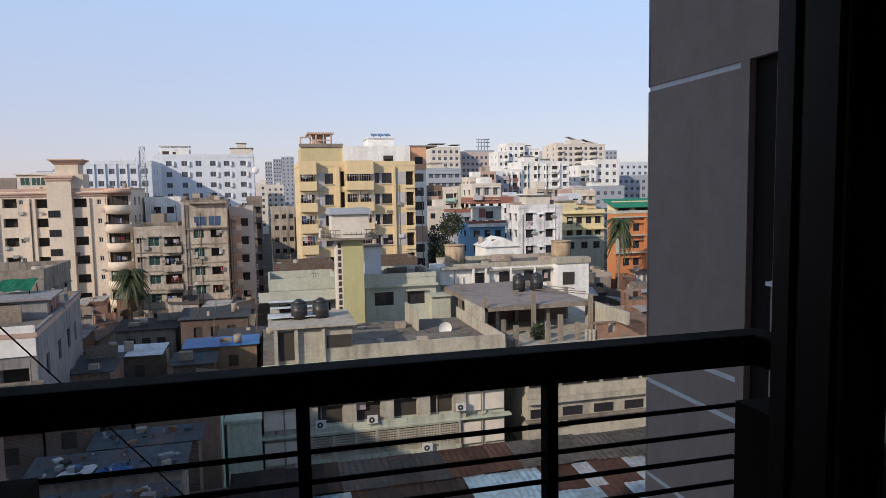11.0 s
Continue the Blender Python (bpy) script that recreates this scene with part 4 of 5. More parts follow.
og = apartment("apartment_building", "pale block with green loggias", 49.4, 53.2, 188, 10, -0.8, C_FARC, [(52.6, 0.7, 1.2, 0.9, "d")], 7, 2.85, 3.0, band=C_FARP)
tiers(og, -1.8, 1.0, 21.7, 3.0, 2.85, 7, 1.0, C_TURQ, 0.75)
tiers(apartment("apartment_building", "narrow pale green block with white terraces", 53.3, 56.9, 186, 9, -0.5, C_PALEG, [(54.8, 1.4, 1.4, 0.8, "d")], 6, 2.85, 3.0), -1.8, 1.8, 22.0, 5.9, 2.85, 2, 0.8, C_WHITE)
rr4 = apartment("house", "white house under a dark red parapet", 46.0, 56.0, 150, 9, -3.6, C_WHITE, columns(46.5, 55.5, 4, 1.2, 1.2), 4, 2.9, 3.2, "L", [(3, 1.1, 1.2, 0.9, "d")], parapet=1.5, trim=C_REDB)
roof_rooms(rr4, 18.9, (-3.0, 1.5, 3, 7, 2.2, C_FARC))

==

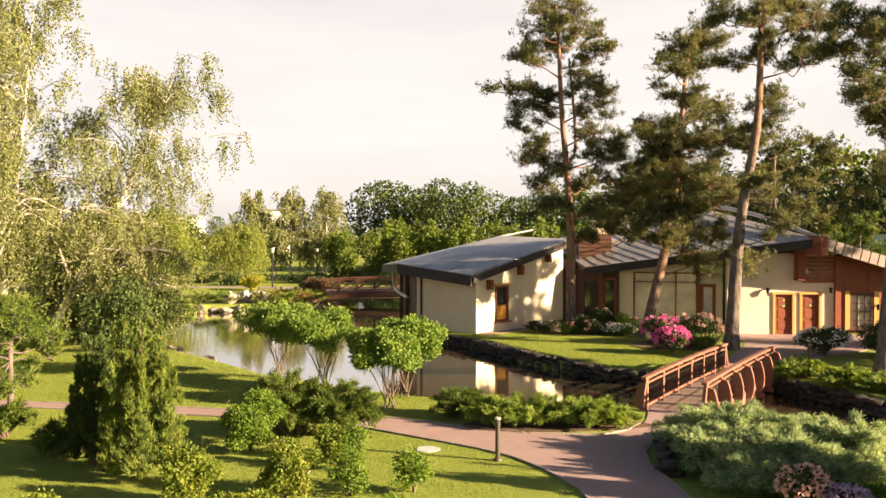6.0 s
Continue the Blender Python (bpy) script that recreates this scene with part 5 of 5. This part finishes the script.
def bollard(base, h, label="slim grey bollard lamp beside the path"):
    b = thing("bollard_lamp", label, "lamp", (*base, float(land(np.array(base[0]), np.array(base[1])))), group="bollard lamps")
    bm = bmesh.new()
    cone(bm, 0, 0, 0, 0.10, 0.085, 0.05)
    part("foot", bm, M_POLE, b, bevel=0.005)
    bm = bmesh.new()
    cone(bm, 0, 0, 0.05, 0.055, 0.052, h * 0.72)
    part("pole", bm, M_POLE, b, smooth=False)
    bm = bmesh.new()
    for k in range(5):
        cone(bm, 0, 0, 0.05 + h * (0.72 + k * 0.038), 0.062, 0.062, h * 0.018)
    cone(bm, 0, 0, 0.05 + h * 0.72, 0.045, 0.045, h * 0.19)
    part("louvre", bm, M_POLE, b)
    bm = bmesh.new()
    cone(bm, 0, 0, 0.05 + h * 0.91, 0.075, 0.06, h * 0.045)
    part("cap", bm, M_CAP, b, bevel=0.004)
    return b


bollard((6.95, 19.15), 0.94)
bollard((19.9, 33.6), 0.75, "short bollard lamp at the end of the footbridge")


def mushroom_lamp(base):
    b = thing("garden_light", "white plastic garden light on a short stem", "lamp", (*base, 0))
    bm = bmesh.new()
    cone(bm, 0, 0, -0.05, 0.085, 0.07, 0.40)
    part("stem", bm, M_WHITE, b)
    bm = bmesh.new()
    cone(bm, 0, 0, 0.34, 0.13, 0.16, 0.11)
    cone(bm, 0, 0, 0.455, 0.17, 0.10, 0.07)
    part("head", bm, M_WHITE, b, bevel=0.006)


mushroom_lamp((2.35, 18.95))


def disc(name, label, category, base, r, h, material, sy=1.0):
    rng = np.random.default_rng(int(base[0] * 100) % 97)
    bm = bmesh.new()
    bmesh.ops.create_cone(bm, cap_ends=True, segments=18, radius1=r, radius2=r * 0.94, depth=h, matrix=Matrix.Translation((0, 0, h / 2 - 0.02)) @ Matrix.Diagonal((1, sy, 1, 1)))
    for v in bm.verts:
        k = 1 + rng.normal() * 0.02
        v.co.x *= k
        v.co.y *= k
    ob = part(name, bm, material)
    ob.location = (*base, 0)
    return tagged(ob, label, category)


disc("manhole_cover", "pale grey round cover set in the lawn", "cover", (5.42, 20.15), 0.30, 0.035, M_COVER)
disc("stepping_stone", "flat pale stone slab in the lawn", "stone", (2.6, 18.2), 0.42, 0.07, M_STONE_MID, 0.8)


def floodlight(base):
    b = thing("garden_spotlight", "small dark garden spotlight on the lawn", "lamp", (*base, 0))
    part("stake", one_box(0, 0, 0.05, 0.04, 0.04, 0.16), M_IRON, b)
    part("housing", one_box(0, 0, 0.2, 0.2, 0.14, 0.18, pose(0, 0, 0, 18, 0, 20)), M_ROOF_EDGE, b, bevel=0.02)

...

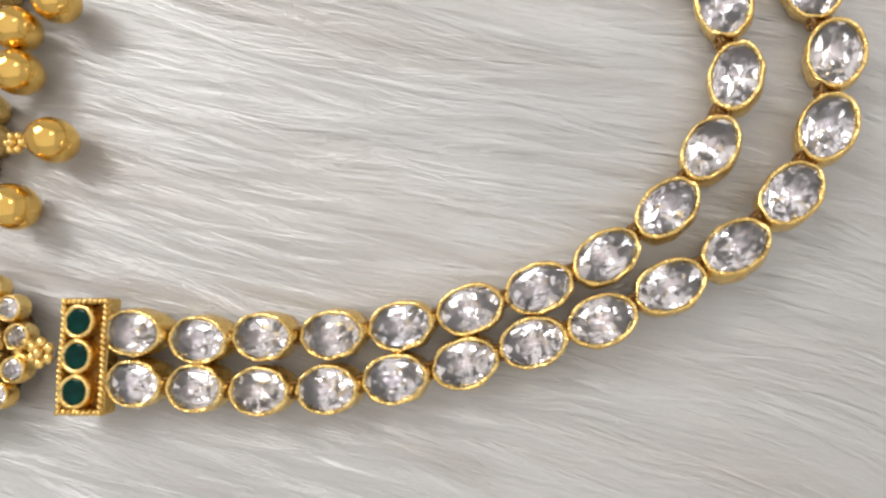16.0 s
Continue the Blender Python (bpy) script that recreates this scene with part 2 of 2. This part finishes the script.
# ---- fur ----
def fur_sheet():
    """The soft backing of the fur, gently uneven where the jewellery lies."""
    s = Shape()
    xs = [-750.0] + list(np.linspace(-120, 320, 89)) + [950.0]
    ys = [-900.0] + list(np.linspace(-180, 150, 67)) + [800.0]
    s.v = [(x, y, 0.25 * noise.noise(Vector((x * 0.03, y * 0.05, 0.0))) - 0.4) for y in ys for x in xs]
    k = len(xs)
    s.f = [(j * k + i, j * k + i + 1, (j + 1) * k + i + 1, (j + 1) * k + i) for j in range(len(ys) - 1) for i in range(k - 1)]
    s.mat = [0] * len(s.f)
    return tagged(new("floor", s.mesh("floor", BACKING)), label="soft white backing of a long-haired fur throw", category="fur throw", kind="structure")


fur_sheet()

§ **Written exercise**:
Repeat the span of lines that opens with the line holding "5. This part finishes the script." and closes with the line holding "bollard lamp at", exactly as it stands.

§ **Solved exercise**:
Continue the Blender Python (bpy) script that recreates this scene with part 5 of 5. This part finishes the script.
def bollard(base, h, label="slim grey bollard lamp beside the path"):
    b = thing("bollard_lamp", label, "lamp", (*base, float(land(np.array(base[0]), np.array(base[1])))), group="bollard lamps")
    bm = bmesh.new()
    cone(bm, 0, 0, 0, 0.10, 0.085, 0.05)
    part("foot", bm, M_POLE, b, bevel=0.005)
    bm = bmesh.new()
    cone(bm, 0, 0, 0.05, 0.055, 0.052, h * 0.72)
    part("pole", bm, M_POLE, b, smooth=False)
    bm = bmesh.new()
    for k in range(5):
        cone(bm, 0, 0, 0.05 + h * (0.72 + k * 0.038), 0.062, 0.062, h * 0.018)
    cone(bm, 0, 0, 0.05 + h * 0.72, 0.045, 0.045, h * 0.19)
    part("louvre", bm, M_POLE, b)
    bm = bmesh.new()
    cone(bm, 0, 0, 0.05 + h * 0.91, 0.075, 0.06, h * 0.045)
    part("cap", bm, M_CAP, b, bevel=0.004)
    return b


bollard((6.95, 19.15), 0.94)
bollard((19.9, 33.6), 0.75, "short bollard lamp at the end of the footbridge")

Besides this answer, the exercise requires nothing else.